The devastating brand implications of a potential breach like Target’s also pushed the vulnerability scan/pen test to the top of the priority list. The 2020 IBM Cost of a Data Breach Report shows that lost business accounts for nearly 40% of the cost of a security incident. Brown knew that number would be even more significant if a breach hit a company known for installing security systems.
“We have a lot of clients where we manage their networks connected to the internet,” Brown says. “Looking at past history with other breaches that were related to mechanical contractors, it can turn into quite a negative PR event for us. That was a major driving force behind it. You can’t ignore it.”
When it came to choosing a vendor for the tests, Brown says, “Pratum was a pretty easy choice.” The companies first teamed up on a 2019 presentation where Pratum leaders showed Baker Group customers how easy it was to hack proximity card readers and other security systems. “We knew a lot of that,” Brown says, “but it still was an eye opener.” After checking references and finding Pratum’s pricing competitive, Baker Group scheduled their tests.
In the first stage, Pratum’s Jason Moulder, an Offensive Security Certified Professional, ran an automated vulnerability scan on dozens of Baker Group IP addresses. “We’re trying to identify low-hanging fruit in an environment,” Jason says. “We’re looking for known vulnerabilities, the installation of patches from Microsoft and others, etc. We’re making sure they’re following that process.”
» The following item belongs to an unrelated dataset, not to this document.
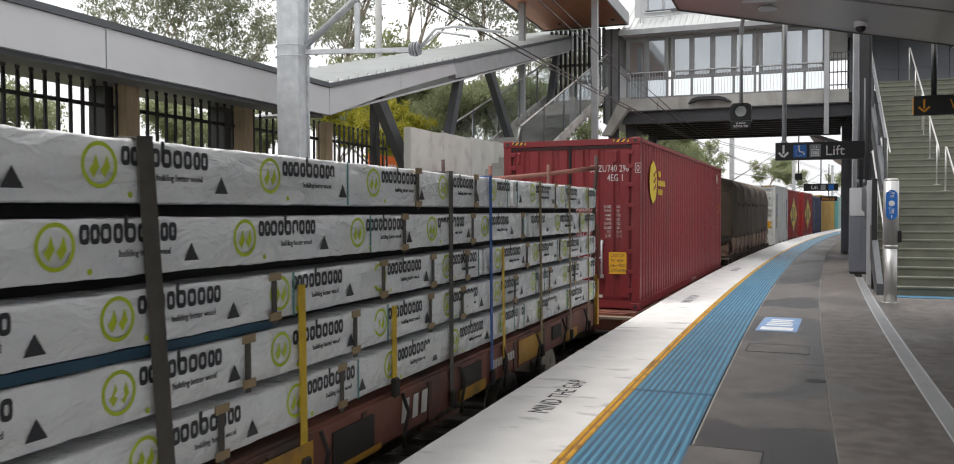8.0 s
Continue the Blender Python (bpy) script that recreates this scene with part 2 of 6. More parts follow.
def prism(bm, outline, lo, hi, axis="y"):
    """A closed outline (two coordinates) drawn out along an axis from lo to hi."""
    def at(u, v, w):
        return {"x": (w, u, v), "y": (u, w, v), "z": (u, v, w)}[axis]
    a = [bm.verts.new(at(u, v, lo)) for u, v in outline]
    b = [bm.verts.new(at(u, v, hi)) for u, v in outline]
    k = len(outline)
    for i in range(k):
        bm.faces.new((a[i], a[(i + 1) % k], b[(i + 1) % k], b[i]))
    bm.faces.new(a[::-1])
    bm.faces.new(b)


def bevel(bm, width, segments=2):
    bmesh.ops.bevel(bm, geom=list(bm.edges), offset=width, segments=segments, affect="EDGES", profile=0.7)


def part(name, bm, material, parent=None, label=""):
    """Links a bmesh as one mesh object, under a thing or a part if one is given."""
    bmesh.ops.recalc_face_normals(bm, faces=bm.faces)
    me = bpy.data.meshes.new(name)
    bm.to_mesh(me)
    bm.free()
    for mt in material if isinstance(material, (list, tuple)) else (material,):
        me.materials.append(mt)
    ob = new(name, me)
    if parent:
        ob.parent = parent
    if label:
        ob["label"] = label
    return ob


def raw(name, verts, faces, material, parent=None, label=""):
    me = bpy.data.meshes.new(name)
    me.from_pydata(verts, [], faces)
    me.materials.append(material)
    ob = new(name, me)
    if parent:
        ob.parent = parent
    if label:
        ob["label"] = label
    return ob


def box_part(name, lo, hi, material, parent=None, label="", edge=0.0):
    bm = bmesh.new()
    quad_box(bm, lo, hi)
    if edge:
        bevel(bm, edge)
    return part(name, bm, material, parent, label)


def thing(name, label, category, m=None, group="", kind=""):
    """An Empty at a thing's base, which parents its parts."""
    ob = new(name)
    ob.empty_display_size = 0.2
    tagged(ob, label, category, group, kind)
    if m is not None:
        ob.matrix_world = m
    return ob


def lettering(name, text, size, material, parent, m, squeeze=1.0, align="LEFT", thick=0.001, label="", spacing=1.0):
    """Words in the built-in font as a thin mesh; m places their baseline's start, x along the words, y up."""
    cu = bpy.data.curves.new(name, "FONT")
    cu.body, cu.size, cu.align_x, cu.extrude, cu.resolution_u = text, size, align, thick, 2
    cu.space_character = spacing
    tmp = bpy.data.objects.new(name + "_curve", cu)
    scene.collection.objects.link(tmp)
    me = bpy.data.meshes.new_from_object(tmp.evaluated_get(bpy.context.evaluated_depsgraph_get()))
    bpy.data.objects.remove(tmp)
    bpy.data.curves.remove(cu)
    me.transform(m @ Matrix.Diagonal((squeeze, 1, 1, 1)))
    me.name = name
    me.materials.clear()
    me.materials.append(material)
    ob = new(name, me)
    ob.parent = parent
    if label:
        ob["label"] = label
    return ob


def facing(x, y, z, normal):
    """The place of flat writing on a face: normal is one of -y, +y, +x, -x, +z."""
    return {"-y": pose(x, y, z, 90, 0, 0), "+y": pose(x, y, z, 90, 0, 180), "+x": pose(x, y, z, 90, 0, 90), "-x": pose(x, y, z, 90, 0, -90), "+z": pose(x, y, z)}[normal]


# ---- the curve of the line: radius 504 m, bending right ----
RADIUS = 504.0
TRACK = -3.88


def on_curve(offset, s, z=0.0):
    a = s / RADIUS
    return (RADIUS - (RADIUS - offset) * math.cos(a), (RADIUS - offset) * math.sin(a), z)


def curve_pose(offset, s, z=0.0):
    x, y, z = on_curve(offset, s, z)
    return pose(x, y, z, 0, 0, -math.degrees(s / RADIUS))


def curved_strip(bm, outline, s0, s1, step=2.0):
    """A closed outline of (offset, z) drawn along the curve."""
    k = max(1, round((s1 - s0) / step))
    rings = [[bm.verts.new(on_curve(o, s0 + (s1 - s0) * i / k, z)) for o, z in outline] for i in range(k + 1)]
    n = len(outline)
    for a, b in zip(rings, rings[1:]):
        for i in range(n):
            bm.faces.new((a[i], a[(i + 1) % n], b[(i + 1) % n], b[i]))
    bm.faces.new(rings[0][::-1])
    bm.faces.new(rings[-1])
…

Then comes the pen test. Jason says, “That’s the manual process of looking for ways we can make the system better,” with a focus on three key factors: People, process and technology (known as PPT).
Reacting to the Results
When the results came in, Brown says he was pleasantly surprised by two things. First, the test revealed fewer vulnerabilities than he expected. Second, Pratum’s list of recommended next steps positioned Brown’s team to quickly address the shortcomings.
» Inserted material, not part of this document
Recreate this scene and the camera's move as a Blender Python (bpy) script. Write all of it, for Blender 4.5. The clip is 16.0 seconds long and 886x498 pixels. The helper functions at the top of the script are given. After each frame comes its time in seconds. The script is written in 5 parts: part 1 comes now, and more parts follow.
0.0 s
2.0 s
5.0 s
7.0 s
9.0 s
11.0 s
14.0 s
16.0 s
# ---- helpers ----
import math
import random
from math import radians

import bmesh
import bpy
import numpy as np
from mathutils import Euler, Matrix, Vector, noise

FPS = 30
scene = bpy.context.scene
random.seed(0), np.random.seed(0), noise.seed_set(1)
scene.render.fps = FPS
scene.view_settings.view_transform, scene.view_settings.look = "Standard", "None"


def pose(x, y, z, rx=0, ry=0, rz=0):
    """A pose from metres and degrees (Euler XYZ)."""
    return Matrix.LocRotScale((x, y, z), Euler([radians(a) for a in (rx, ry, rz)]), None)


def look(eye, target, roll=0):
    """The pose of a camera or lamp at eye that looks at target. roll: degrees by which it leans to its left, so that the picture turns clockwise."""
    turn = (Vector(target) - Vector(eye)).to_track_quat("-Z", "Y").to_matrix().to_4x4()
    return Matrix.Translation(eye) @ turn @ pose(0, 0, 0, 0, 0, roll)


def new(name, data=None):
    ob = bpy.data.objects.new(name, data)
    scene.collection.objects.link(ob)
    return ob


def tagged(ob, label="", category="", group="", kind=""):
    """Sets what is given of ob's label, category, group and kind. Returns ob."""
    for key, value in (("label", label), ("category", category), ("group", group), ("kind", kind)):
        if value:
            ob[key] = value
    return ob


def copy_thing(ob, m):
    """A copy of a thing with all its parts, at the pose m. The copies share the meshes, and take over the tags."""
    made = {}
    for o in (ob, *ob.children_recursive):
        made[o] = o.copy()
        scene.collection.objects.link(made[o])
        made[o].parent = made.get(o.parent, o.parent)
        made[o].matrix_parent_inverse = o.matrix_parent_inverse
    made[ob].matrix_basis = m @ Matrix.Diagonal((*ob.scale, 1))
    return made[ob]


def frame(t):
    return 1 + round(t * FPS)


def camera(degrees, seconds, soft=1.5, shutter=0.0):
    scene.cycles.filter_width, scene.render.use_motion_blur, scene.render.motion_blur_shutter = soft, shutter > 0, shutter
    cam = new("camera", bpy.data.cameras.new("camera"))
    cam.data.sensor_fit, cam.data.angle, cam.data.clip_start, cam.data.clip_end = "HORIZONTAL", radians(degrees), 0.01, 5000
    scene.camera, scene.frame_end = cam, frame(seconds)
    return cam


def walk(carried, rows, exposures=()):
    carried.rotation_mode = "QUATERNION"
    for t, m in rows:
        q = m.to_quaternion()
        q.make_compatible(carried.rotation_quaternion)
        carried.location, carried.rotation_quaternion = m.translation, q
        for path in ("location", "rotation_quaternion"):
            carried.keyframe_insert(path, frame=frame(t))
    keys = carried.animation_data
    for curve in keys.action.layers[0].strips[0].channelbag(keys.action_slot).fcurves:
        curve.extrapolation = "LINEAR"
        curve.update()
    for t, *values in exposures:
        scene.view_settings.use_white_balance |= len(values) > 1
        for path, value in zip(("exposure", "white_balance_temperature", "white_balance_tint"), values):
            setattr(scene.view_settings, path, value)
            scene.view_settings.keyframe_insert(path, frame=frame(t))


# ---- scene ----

I thought they were just going to give us test results. But Pratum included what we needed to do to resolve the problems. That helped tremendously. I didn’t have to go do all my own research.Blake Brown Director, Information Technology - Baker Group
Brown says the tests provided a clear reminder to follow the best practices most companies know, but often don’t enforce. When Pratum’s tests revealed vulnerabilities in a few legacy systems lingering within the company, Brown had fresh evidence to make another pitch for upgrade funding. The tests also provided a reminder that keeping systems properly patched and configured eliminates a lot of vulnerabilities.
“When they show you a report that has red on it, you get focused pretty quickly. Fortunately, there wasn’t much red on ours.”
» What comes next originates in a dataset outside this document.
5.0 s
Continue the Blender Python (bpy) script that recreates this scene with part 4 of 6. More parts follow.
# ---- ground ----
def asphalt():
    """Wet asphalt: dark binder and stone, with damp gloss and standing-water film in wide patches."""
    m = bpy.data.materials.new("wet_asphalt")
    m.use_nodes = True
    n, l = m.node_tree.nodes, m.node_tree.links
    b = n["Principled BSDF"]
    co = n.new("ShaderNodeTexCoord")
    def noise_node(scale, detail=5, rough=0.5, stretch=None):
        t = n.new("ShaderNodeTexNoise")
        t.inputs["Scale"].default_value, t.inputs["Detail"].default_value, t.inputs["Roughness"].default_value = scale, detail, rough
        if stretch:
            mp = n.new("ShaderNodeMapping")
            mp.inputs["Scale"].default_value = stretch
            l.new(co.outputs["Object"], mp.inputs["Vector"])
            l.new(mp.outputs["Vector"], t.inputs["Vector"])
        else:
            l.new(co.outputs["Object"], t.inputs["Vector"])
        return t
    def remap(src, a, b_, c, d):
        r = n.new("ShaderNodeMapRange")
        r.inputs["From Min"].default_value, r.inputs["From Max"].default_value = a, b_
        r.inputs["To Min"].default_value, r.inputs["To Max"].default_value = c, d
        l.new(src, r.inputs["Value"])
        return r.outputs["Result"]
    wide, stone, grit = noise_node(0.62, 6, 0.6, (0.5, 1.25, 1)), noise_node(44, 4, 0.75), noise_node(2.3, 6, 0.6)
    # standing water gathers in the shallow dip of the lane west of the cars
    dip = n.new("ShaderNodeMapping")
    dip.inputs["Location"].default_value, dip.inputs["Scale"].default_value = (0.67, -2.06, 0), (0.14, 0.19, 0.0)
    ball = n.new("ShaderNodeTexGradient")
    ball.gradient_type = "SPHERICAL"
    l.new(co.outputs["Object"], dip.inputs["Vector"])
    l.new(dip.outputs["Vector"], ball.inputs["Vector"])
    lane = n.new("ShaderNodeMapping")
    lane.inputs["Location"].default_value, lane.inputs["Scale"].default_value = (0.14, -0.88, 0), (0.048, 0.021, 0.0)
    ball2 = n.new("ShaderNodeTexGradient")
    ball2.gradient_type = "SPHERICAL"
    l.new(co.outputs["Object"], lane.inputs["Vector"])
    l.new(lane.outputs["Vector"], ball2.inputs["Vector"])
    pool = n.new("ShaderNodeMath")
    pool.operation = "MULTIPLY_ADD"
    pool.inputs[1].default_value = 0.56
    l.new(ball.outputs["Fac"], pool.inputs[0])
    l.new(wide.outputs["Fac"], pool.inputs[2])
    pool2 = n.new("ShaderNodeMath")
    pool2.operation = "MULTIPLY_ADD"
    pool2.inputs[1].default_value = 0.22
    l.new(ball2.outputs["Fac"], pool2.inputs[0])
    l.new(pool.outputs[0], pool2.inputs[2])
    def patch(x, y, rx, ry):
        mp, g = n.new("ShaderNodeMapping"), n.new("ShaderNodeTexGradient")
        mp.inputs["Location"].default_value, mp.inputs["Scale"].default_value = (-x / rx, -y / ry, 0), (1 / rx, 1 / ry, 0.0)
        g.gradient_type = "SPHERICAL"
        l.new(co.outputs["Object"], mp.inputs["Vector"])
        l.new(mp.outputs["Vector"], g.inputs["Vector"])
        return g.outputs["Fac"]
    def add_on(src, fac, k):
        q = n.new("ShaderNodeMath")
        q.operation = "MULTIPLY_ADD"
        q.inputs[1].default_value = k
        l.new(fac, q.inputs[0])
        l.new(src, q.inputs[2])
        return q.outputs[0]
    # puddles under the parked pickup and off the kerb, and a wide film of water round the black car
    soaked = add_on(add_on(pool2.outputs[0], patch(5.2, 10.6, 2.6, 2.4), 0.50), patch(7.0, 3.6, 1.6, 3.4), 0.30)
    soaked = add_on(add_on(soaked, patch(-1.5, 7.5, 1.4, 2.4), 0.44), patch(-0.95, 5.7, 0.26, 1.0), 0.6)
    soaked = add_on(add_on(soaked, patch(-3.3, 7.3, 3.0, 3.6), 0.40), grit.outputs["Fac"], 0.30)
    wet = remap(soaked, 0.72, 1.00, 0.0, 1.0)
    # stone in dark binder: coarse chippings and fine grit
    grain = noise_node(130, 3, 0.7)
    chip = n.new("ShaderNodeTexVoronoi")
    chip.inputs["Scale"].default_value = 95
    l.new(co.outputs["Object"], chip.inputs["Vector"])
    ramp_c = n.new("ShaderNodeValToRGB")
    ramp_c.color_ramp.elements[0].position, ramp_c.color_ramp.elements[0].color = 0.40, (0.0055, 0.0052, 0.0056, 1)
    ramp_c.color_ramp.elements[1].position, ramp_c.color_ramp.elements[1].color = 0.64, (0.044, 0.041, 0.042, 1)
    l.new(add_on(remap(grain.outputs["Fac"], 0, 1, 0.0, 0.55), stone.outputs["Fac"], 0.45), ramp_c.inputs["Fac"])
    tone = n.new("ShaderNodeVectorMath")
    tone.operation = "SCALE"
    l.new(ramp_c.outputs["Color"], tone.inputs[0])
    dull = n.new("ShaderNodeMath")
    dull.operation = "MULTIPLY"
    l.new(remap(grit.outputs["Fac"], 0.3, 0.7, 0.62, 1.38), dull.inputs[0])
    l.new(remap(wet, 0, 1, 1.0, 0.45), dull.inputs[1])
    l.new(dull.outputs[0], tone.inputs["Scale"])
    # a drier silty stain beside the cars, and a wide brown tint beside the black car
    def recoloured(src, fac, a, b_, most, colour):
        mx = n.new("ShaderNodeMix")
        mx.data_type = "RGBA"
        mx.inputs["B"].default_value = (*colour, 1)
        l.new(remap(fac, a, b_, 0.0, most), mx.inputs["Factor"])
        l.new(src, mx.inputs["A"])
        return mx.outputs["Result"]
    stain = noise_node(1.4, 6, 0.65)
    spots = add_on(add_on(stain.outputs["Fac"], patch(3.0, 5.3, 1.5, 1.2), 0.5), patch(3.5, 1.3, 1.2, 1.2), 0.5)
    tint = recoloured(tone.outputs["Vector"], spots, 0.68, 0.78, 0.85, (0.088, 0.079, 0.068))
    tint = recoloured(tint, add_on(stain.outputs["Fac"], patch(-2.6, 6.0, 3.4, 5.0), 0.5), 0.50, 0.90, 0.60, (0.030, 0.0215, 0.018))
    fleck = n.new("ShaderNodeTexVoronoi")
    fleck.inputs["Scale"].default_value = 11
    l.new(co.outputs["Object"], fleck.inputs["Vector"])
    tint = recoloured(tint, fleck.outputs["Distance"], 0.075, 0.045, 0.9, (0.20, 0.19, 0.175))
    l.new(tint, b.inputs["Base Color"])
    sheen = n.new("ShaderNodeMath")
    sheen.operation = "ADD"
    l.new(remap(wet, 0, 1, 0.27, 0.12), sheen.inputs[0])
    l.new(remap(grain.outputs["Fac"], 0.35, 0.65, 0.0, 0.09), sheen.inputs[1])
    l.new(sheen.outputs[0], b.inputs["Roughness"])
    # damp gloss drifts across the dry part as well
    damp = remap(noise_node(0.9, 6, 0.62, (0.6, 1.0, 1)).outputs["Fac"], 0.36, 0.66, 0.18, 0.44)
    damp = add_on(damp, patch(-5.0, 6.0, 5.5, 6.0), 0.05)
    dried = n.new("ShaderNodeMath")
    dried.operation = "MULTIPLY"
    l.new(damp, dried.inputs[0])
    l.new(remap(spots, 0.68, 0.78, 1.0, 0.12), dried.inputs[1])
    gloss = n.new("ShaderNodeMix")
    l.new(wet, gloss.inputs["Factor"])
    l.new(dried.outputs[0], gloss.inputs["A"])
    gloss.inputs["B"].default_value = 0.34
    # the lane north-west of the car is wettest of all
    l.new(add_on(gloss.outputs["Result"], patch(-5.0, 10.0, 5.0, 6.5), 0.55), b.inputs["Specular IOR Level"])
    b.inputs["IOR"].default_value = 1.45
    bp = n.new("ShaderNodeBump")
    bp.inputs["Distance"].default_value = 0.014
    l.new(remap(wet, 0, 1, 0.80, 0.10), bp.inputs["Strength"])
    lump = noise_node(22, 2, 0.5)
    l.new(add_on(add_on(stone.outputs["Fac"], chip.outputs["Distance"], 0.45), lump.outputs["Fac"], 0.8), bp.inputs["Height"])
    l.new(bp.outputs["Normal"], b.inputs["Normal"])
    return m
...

Another big takeaway: The solutions to serious problems don’t always require a lot of time and money. During the pen test, Jason was able to create new user accounts. With a few minutes of work on permissions, Brown closed the company’s biggest vulnerability. “When you do a test, I would be prepared to work on mitigating as soon as possible,” Brown says.
A Newfound Partnership
After working with Pratum on their own test, Baker Group has formed a partnership to add Pratum’s expertise to its service lineup for Baker Group customers.
“We’re engaging Pratum to create a competitive edge,” says Daryld Karloff, Executive Vice President, Building Services. “We want to bring all the hardware and software tools, and we want to show customers that with Baker Group, you get this added advantage.”
Along with supporting its own clients, Baker Group is working with Pratum to educate the overall industry. Daryld has recruited Pratum’s experts to speak on cybersecurity at events such as conferences hosted by InsideIQ, the Building Automation Alliance.
Brown says, “Over the last several years, we’ve been hired as our customers’ physical security provider, and we know we can keep improving on how we integrate all of our systems. Now that we have Pratum as our source of information security expertise, we’ll update how we present and handle that.”